**TASK DIRECTIONS:** Will you output all of the data below exactly, omitting the images?

**SUPPLIED INFORMATION:**
┌────────

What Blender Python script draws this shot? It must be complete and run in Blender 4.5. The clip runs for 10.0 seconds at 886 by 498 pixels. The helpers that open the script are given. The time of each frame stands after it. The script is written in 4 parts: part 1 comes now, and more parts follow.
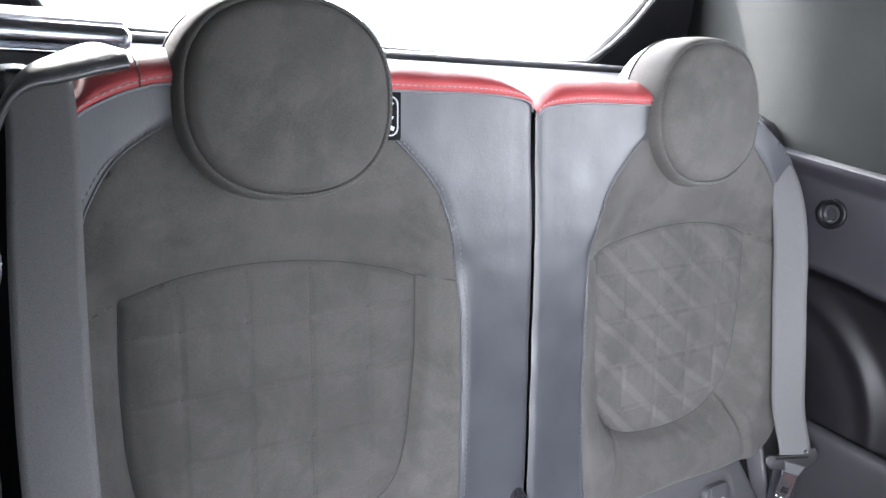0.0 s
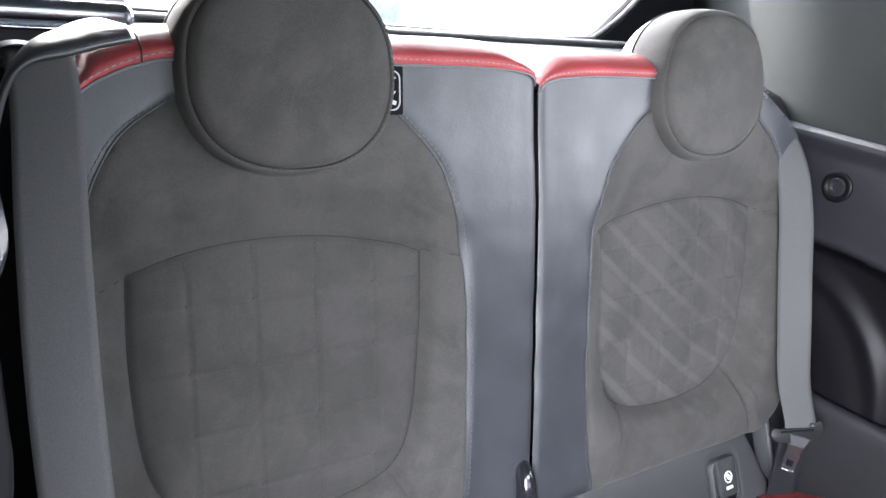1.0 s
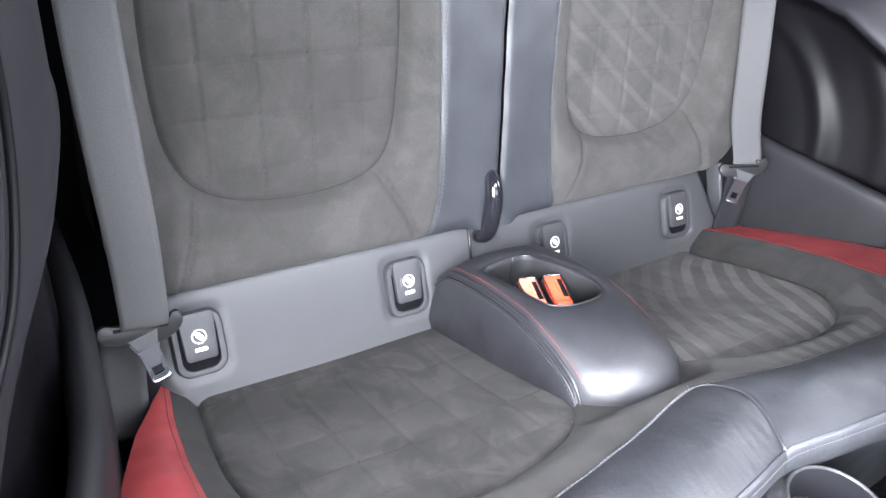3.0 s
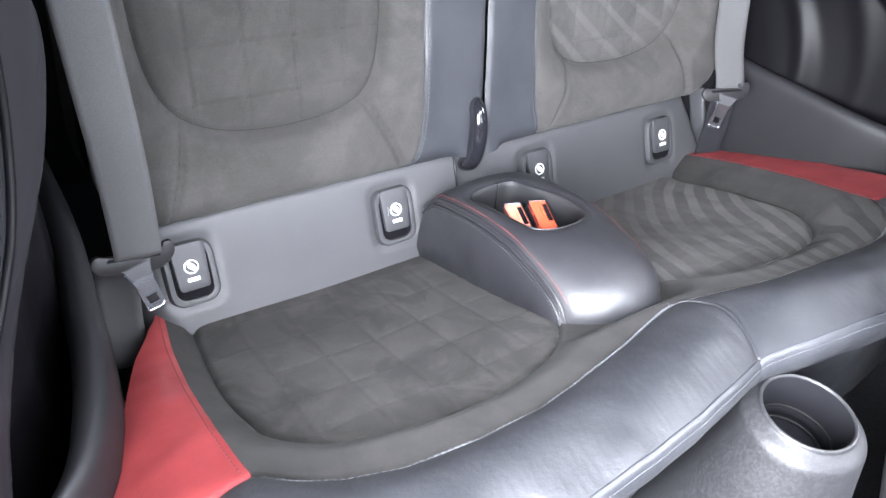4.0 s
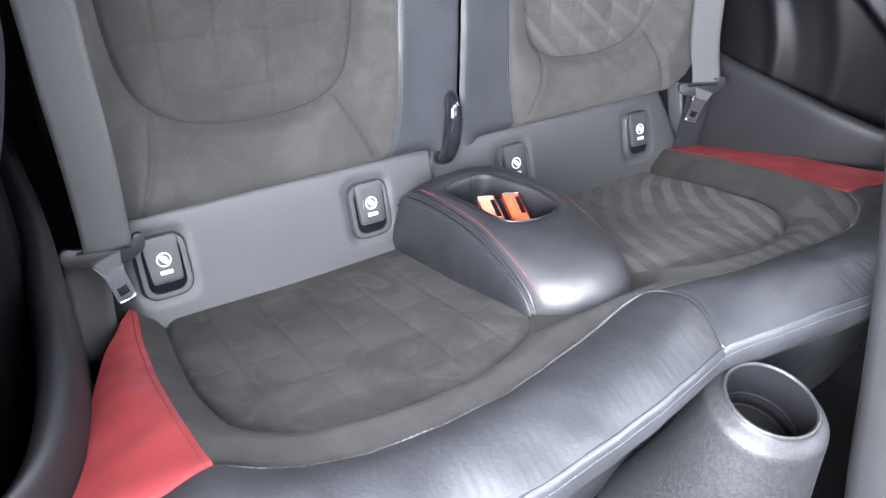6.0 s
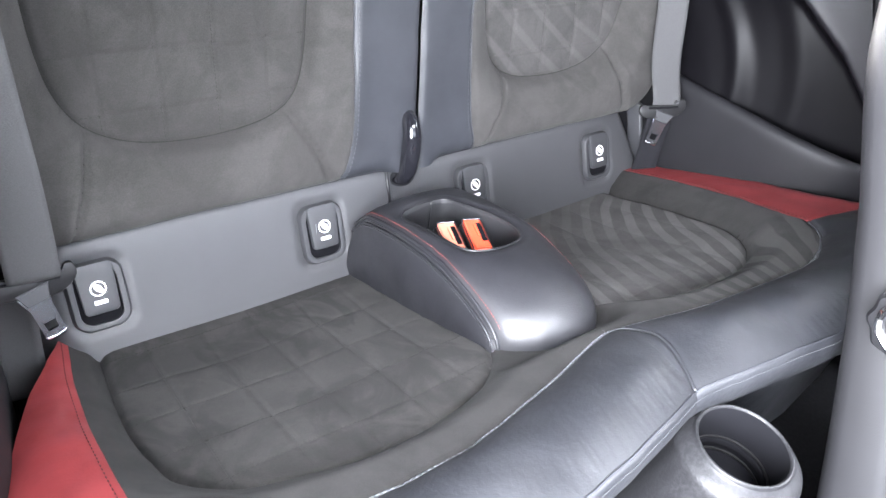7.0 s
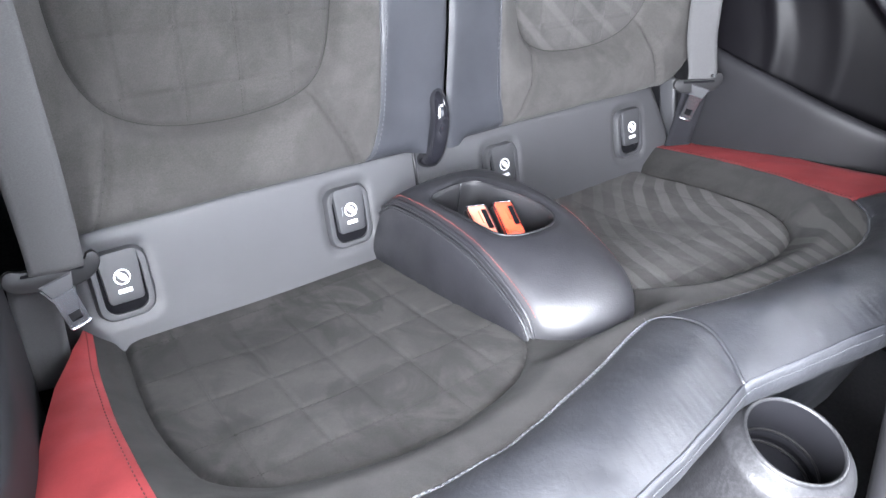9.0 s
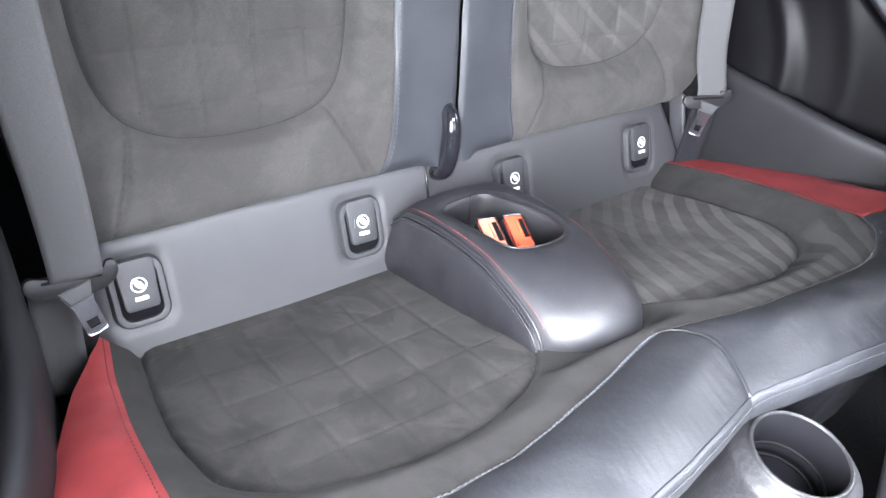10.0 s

└────────

**FINISHED TASK:**
What Blender Python script draws this shot? It must be complete and run in Blender 4.5. The clip runs for 10.0 seconds at 886 by 498 pixels. The helpers that open the script are given. The time of each frame stands after it. The script is written in 4 parts: part 1 comes now, and more parts follow.
0.0 s
1.0 s
3.0 s
4.0 s
6.0 s
7.0 s
9.0 s
10.0 s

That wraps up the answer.